**YOUR INSTRUCTIONS**
Write out the material exactly, without any of its pictures.

**GIVEN INFORMATION**
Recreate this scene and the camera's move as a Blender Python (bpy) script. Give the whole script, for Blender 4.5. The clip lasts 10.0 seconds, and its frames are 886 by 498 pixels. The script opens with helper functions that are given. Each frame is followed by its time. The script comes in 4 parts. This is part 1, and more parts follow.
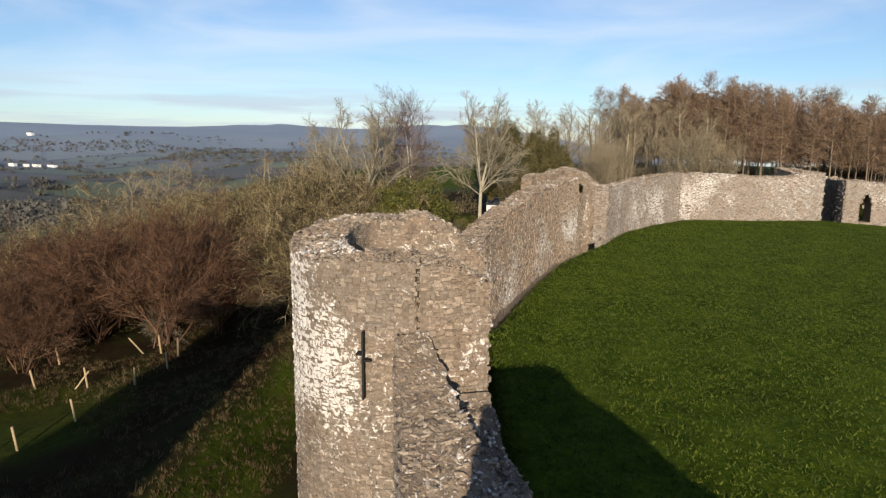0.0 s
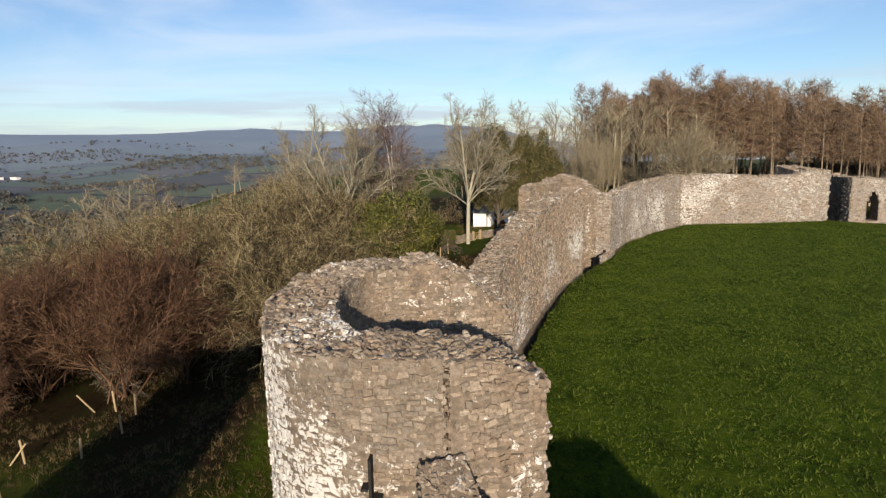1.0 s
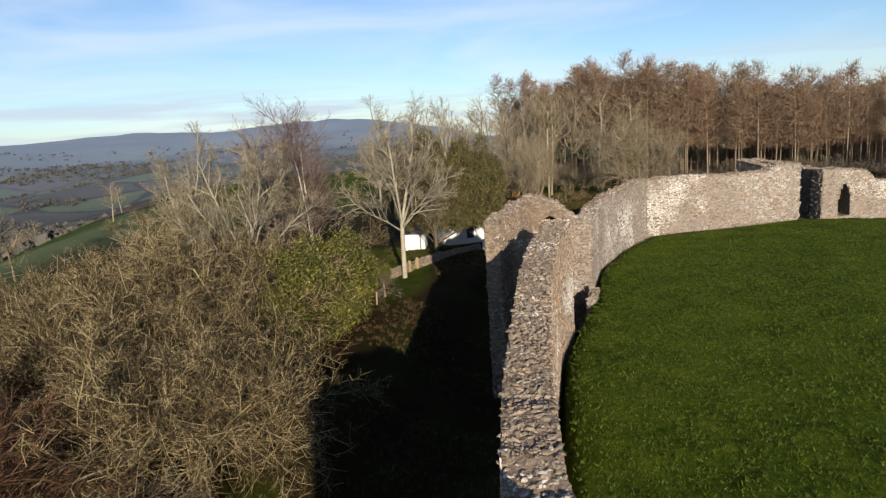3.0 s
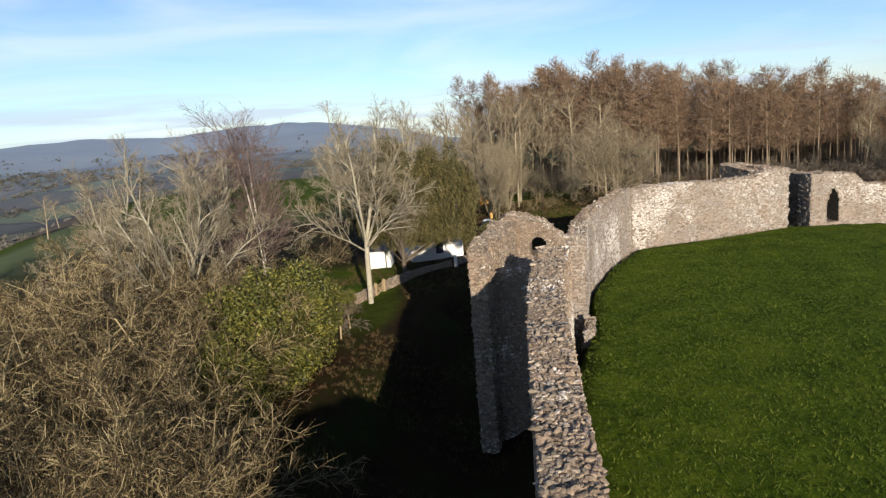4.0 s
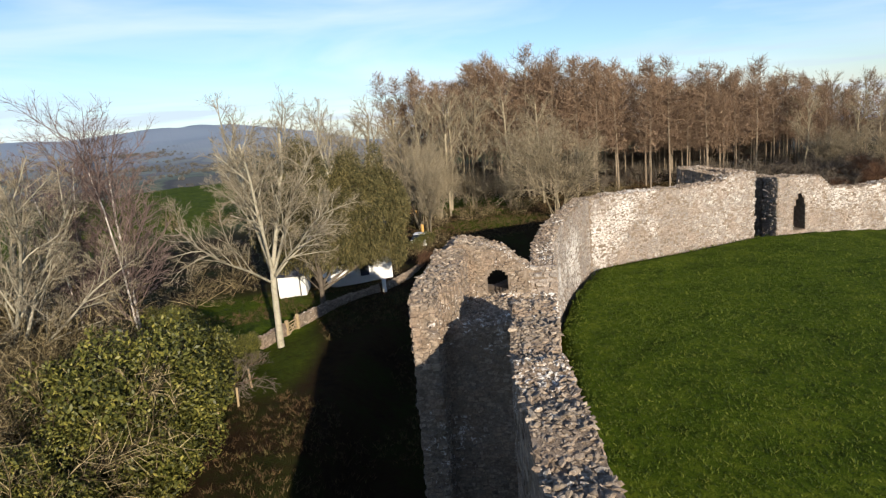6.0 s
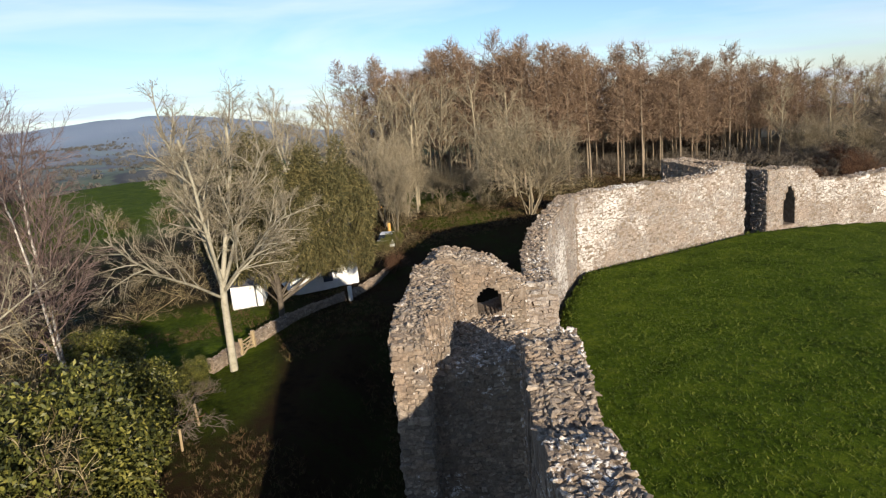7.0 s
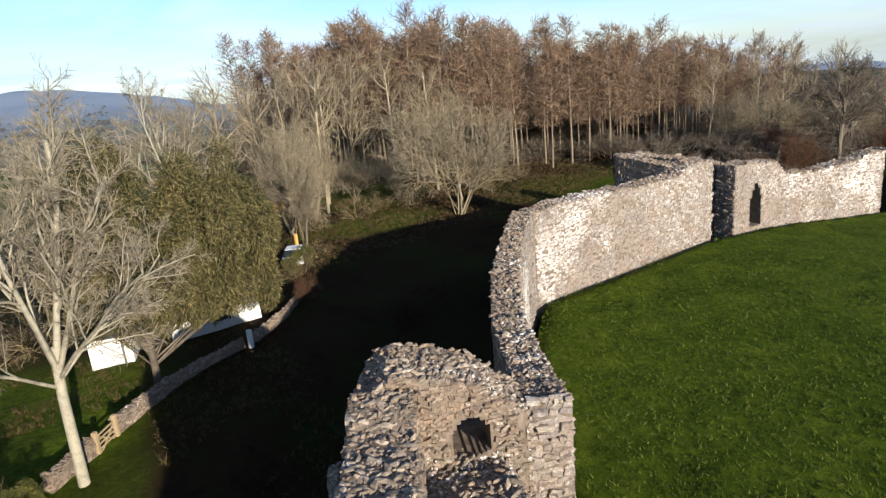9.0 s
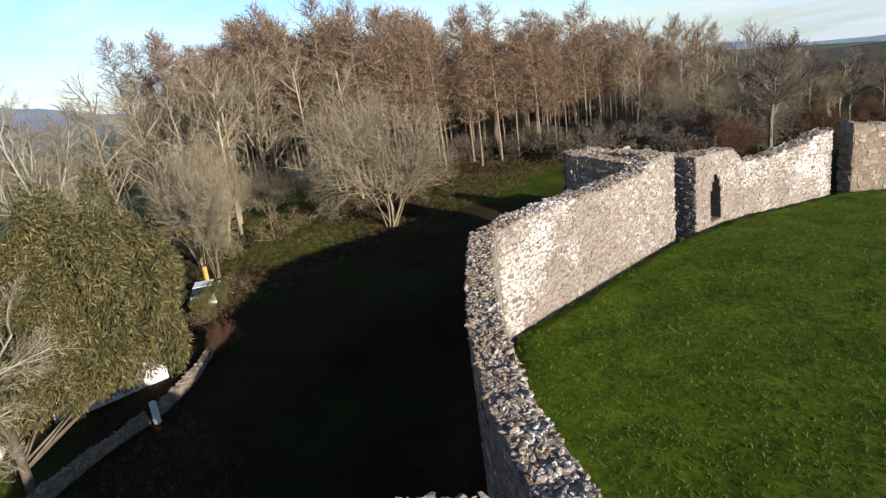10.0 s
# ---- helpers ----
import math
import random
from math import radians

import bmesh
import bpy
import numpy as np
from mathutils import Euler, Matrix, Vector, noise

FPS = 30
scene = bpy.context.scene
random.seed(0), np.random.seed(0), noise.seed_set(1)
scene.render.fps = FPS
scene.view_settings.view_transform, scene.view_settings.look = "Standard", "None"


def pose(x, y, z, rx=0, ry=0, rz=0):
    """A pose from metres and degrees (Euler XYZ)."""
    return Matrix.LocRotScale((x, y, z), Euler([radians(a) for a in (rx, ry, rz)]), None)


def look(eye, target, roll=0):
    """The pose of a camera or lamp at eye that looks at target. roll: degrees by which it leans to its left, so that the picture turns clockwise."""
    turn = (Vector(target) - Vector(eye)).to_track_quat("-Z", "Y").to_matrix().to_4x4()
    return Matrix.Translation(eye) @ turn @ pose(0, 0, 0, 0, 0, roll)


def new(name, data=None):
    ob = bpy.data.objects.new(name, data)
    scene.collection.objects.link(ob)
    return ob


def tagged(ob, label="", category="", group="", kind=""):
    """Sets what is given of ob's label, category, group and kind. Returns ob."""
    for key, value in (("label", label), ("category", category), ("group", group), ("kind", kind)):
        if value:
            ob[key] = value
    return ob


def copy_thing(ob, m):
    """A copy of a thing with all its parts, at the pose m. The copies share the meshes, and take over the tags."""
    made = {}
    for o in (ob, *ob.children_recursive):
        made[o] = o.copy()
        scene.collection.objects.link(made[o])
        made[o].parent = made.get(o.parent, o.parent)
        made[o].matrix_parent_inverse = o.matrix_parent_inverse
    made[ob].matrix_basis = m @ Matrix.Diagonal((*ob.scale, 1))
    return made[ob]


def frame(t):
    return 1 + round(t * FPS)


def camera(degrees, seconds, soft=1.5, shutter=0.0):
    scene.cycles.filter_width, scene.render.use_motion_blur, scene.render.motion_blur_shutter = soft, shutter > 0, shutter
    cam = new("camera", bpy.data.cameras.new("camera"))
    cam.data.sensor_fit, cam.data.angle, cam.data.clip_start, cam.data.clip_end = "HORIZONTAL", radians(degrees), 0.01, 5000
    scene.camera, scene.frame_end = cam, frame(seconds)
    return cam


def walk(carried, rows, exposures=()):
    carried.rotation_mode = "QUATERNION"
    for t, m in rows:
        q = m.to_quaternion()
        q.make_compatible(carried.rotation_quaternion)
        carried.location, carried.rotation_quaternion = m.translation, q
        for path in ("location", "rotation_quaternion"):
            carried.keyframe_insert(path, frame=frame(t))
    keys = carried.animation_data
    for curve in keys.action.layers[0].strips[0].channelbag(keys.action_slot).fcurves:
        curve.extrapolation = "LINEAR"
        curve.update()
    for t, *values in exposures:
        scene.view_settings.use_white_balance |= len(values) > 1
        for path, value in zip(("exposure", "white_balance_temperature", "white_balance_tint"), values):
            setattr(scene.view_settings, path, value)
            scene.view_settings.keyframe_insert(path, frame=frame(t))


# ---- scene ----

**OUTPUT FOR THIS TASK**
Recreate this scene and the camera's move as a Blender Python (bpy) script. Give the whole script, for Blender 4.5. The clip lasts 10.0 seconds, and its frames are 886 by 498 pixels. The script opens with helper functions that are given. Each frame is followed by its time. The script comes in 4 parts. This is part 1, and more parts follow.
0.0 s
1.0 s
3.0 s
4.0 s
6.0 s
7.0 s
9.0 s
10.0 s
# ---- helpers ----
import math
import random
from math import radians

import bmesh
import bpy
import numpy as np
from mathutils import Euler, Matrix, Vector, noise

FPS = 30
scene = bpy.context.scene
random.seed(0), np.random.seed(0), noise.seed_set(1)
scene.render.fps = FPS
scene.view_settings.view_transform, scene.view_settings.look = "Standard", "None"


def pose(x, y, z, rx=0, ry=0, rz=0):
    """A pose from metres and degrees (Euler XYZ)."""
    return Matrix.LocRotScale((x, y, z), Euler([radians(a) for a in (rx, ry, rz)]), None)


def look(eye, target, roll=0):
    """The pose of a camera or lamp at eye that looks at target. roll: degrees by which it leans to its left, so that the picture turns clockwise."""
    turn = (Vector(target) - Vector(eye)).to_track_quat("-Z", "Y").to_matrix().to_4x4()
    return Matrix.Translation(eye) @ turn @ pose(0, 0, 0, 0, 0, roll)


def new(name, data=None):
    ob = bpy.data.objects.new(name, data)
    scene.collection.objects.link(ob)
    return ob


def tagged(ob, label="", category="", group="", kind=""):
    """Sets what is given of ob's label, category, group and kind. Returns ob."""
    for key, value in (("label", label), ("category", category), ("group", group), ("kind", kind)):
        if value:
            ob[key] = value
    return ob


def copy_thing(ob, m):
    """A copy of a thing with all its parts, at the pose m. The copies share the meshes, and take over the tags."""
    made = {}
    for o in (ob, *ob.children_recursive):
        made[o] = o.copy()
        scene.collection.objects.link(made[o])
        made[o].parent = made.get(o.parent, o.parent)
        made[o].matrix_parent_inverse = o.matrix_parent_inverse
    made[ob].matrix_basis = m @ Matrix.Diagonal((*ob.scale, 1))
    return made[ob]


def frame(t):
    return 1 + round(t * FPS)


def camera(degrees, seconds, soft=1.5, shutter=0.0):
    scene.cycles.filter_width, scene.render.use_motion_blur, scene.render.motion_blur_shutter = soft, shutter > 0, shutter
    cam = new("camera", bpy.data.cameras.new("camera"))
    cam.data.sensor_fit, cam.data.angle, cam.data.clip_start, cam.data.clip_end = "HORIZONTAL", radians(degrees), 0.01, 5000
    scene.camera, scene.frame_end = cam, frame(seconds)
    return cam


def walk(carried, rows, exposures=()):
    carried.rotation_mode = "QUATERNION"
    for t, m in rows:
        q = m.to_quaternion()
        q.make_compatible(carried.rotation_quaternion)
        carried.location, carried.rotation_quaternion = m.translation, q
        for path in ("location", "rotation_quaternion"):
            carried.keyframe_insert(path, frame=frame(t))
    keys = carried.animation_data
    for curve in keys.action.layers[0].strips[0].channelbag(keys.action_slot).fcurves:
        curve.extrapolation = "LINEAR"
        curve.update()
    for t, *values in exposures:
        scene.view_settings.use_white_balance |= len(values) > 1
        for path, value in zip(("exposure", "white_balance_temperature", "white_balance_tint"), values):
            setattr(scene.view_settings, path, value)
            scene.view_settings.keyframe_insert(path, frame=frame(t))


# ---- scene ----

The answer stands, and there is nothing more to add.